Okay. I need to preface this with the fact that I love my husband and he is wonderful. He and I have struggled since baby, because of normal things. But today I'm feeling the need to rant and its long and annoying.
Recently ive been thinking/talking about/wrestling with the decision to switch to all formula. I can't nurse at all except in the middle of the night when DS is asleep because of nipple confusion (didn't know it was a thing and Doctor told me to bottle feed before 2 weeks, thanks a lot) so I've been pumping. But it's hard and I never have been able to pump enough to keep up with my very hungry baby.
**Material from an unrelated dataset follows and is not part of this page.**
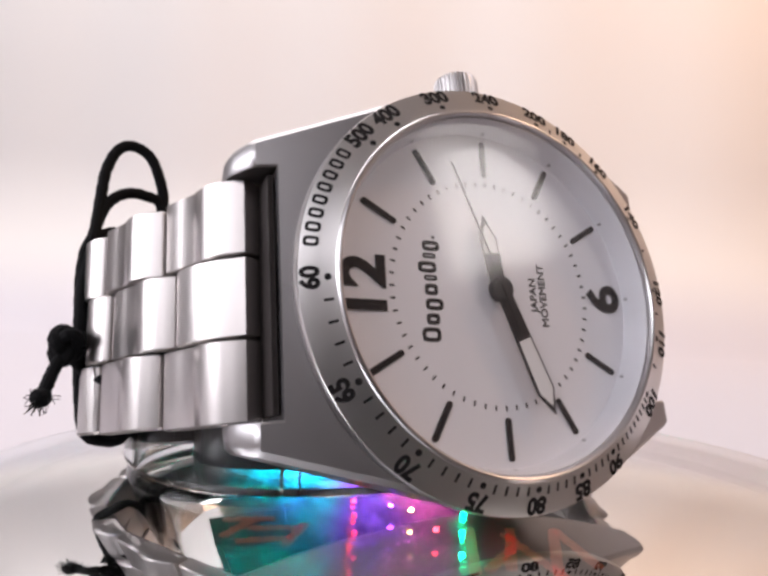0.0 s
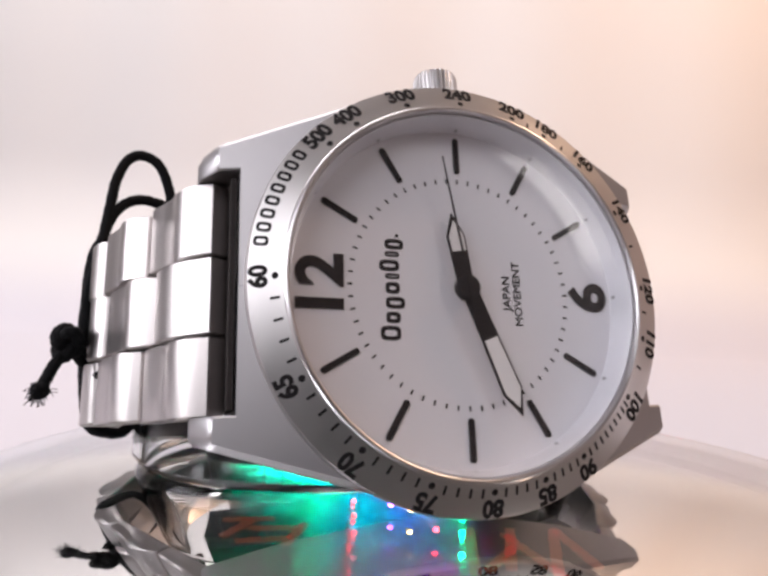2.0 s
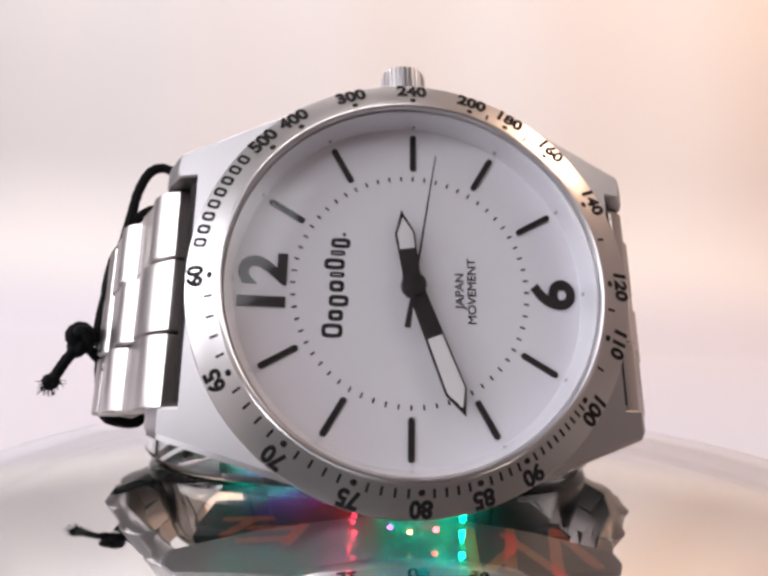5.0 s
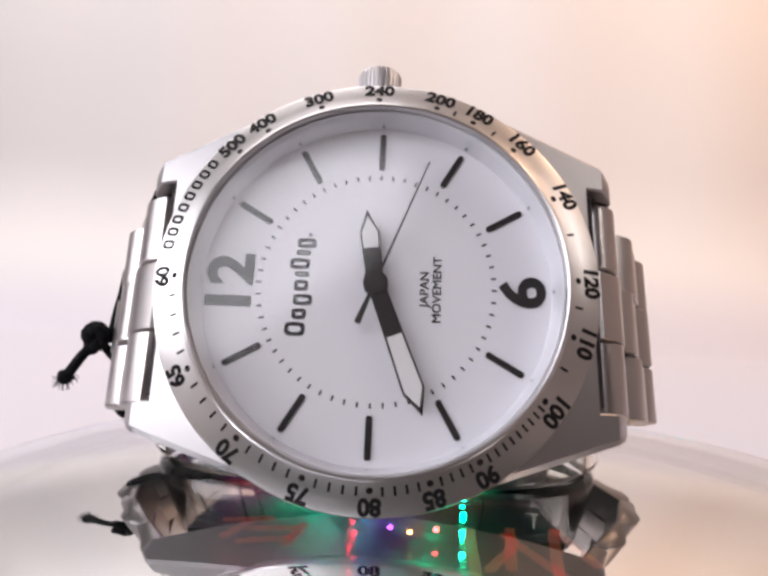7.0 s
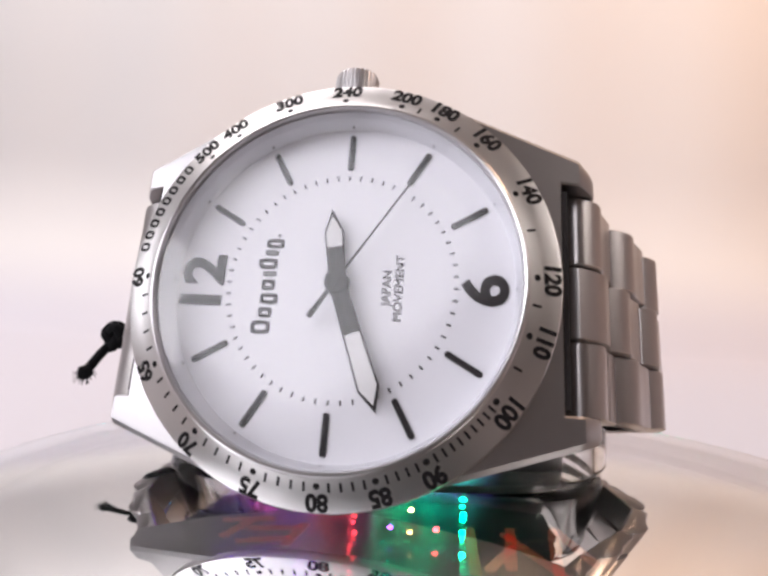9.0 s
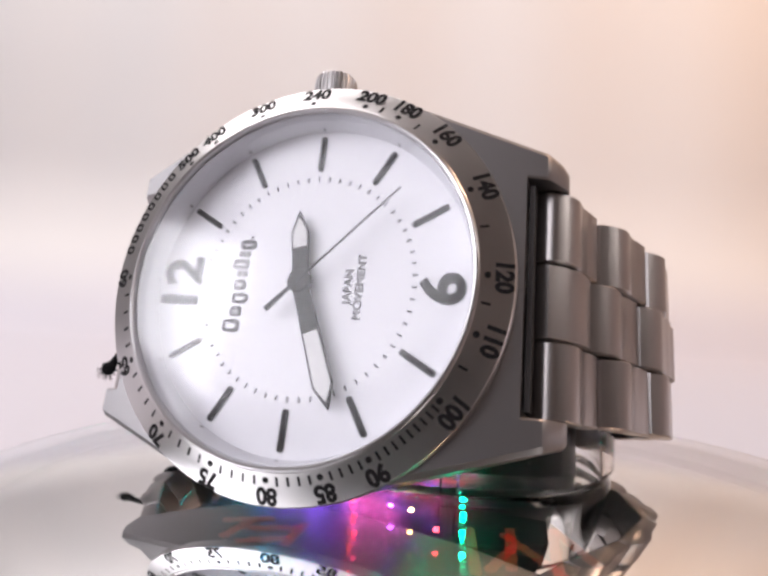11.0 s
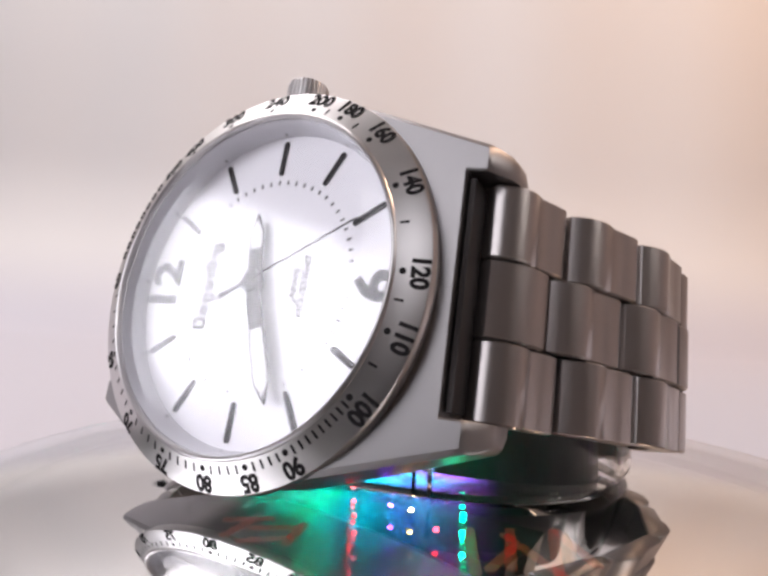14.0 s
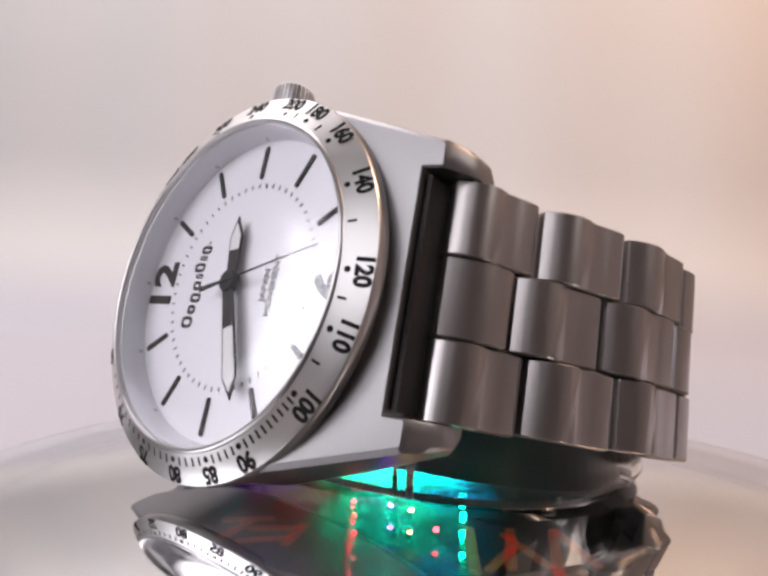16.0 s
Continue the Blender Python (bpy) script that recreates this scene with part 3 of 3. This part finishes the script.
def tuft():
    """The frayed end: a knobbly lump."""
    v, f, n, rows = [], [], 14, 9
    for j in range(rows):
        b = math.pi * (j + 0.5) / rows
        for i in range(n):
            a = 2 * math.pi * i / n
            d = Vector((math.sin(b) * math.cos(a), math.sin(b) * math.sin(a), math.cos(b)))
            r = 1.05 * (1 + 0.22 * noise.noise(d * 2.6))
            v.append(tuple((Vector((-43.0, -8.3, -21.9)) + d * r) * MM))
    for j in range(rows - 1):
        f += [(j * n + i, j * n + (i + 1) % n, (j + 1) * n + (i + 1) % n, (j + 1) * n + i) for i in range(n)]
    f += [tuple(range(n)), tuple(range((rows - 1) * n, rows * n))]
    return mesh_of("tuft", v, f, CORD, True)


part("tuft", tuft(), cord, "frayed knobbly end")
for k in range(34):
    d = Vector((random.gauss(-0.3, 0.7), random.gauss(-0.5, 0.7), random.gauss(0.2, 0.7))).normalized()
    p = Vector((-43.0, -8.3, -21.9)) + d * 1.0
    bend = Vector((random.uniform(-0.3, 0.3), random.uniform(-0.4, 0.1), random.uniform(-0.3, 0.3)))
    part("fibre", tube("fibre", [tuple(p), tuple(p + d * 0.35), tuple(p + d * random.uniform(0.5, 0.8) + bend)], 0.05, CORD, 4, 3), cord)


def motions():
    seat = pose(-1.67 * MM, -27.22 * MM, ZM + 23.72 * MM, 77.44) @ pose(0, 0, 0, 0, 0.6)
    spin = [(t, pose(0, 0, 0, 0, 0, a)) for t, a in TURN]
    walk(watch, [(t, m @ seat) for t, m in spin])
    walk(cord, [(t, m @ seat @ pose(0.8 * MM, 0, 0)) for t, m in spin])
    walk(cuff, [(t, m @ pose(-2.5 * MM, 9.0 * MM, ZM)) for t, m in spin])
    walk(mirror_disc, [(t, pose(0, 0, ZM, 0, 0, a)) for t, a in TURN])
    walk(stand_in_wheel, [(2.0 * k, pose(-9 * MM, 21 * MM, 31.82 * MM, 0, 0, 60 * k)) for k in range(9)])
    ticks = [(0.0, clock(68.8, 0, 1.62))]
    for n in range(16):
        a = 74.8 + 6 * n
        ticks.append((n + 0.05, clock(a - 6, 0, 1.62)))
        ticks.append((n + 0.15, clock(a, 0, 1.62)))
    ticks.append((16.0, clock(164.8, 0, 1.62)))
    walk(second_hand, ticks)


motions()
Anyway on top of that, DS still wakes up every 2.5 to 3 hours (at best) at night and I'm beyond exhausted. I get up at 5:30 to go to work and get to bed early enough that my mom is te one putting baby to bed and I hate it, but I need the sleep. Well I mentioned trying to move DS into his own room so that every little grunt wouldn't wake me and my husband's response was "I think it's a little too close to our decision not to breastfeed to make any calls". Now yes, we talked through much of my decision together, but since I'm the one with the boobs and I'm the one waking up all night, why does it get to be *our* decision? Then he said that he would take the baby at night and sleep downstairs so I could sleep because I'm "so unhappy without sleep". But then I wouldn't be doing anything. Not getting baby up, not getting him dressed, not putting him to bed, not getting up with him at night, not feeding him. And I can't handle that. So now he thinks I'm not respecting his authority because I won't just let him take over.
I guess what I'm saying is... Eff that noise. I get to be exhausted and weepy and I get to make sacrifices and decisions that he has to respect because I'm mom. Right?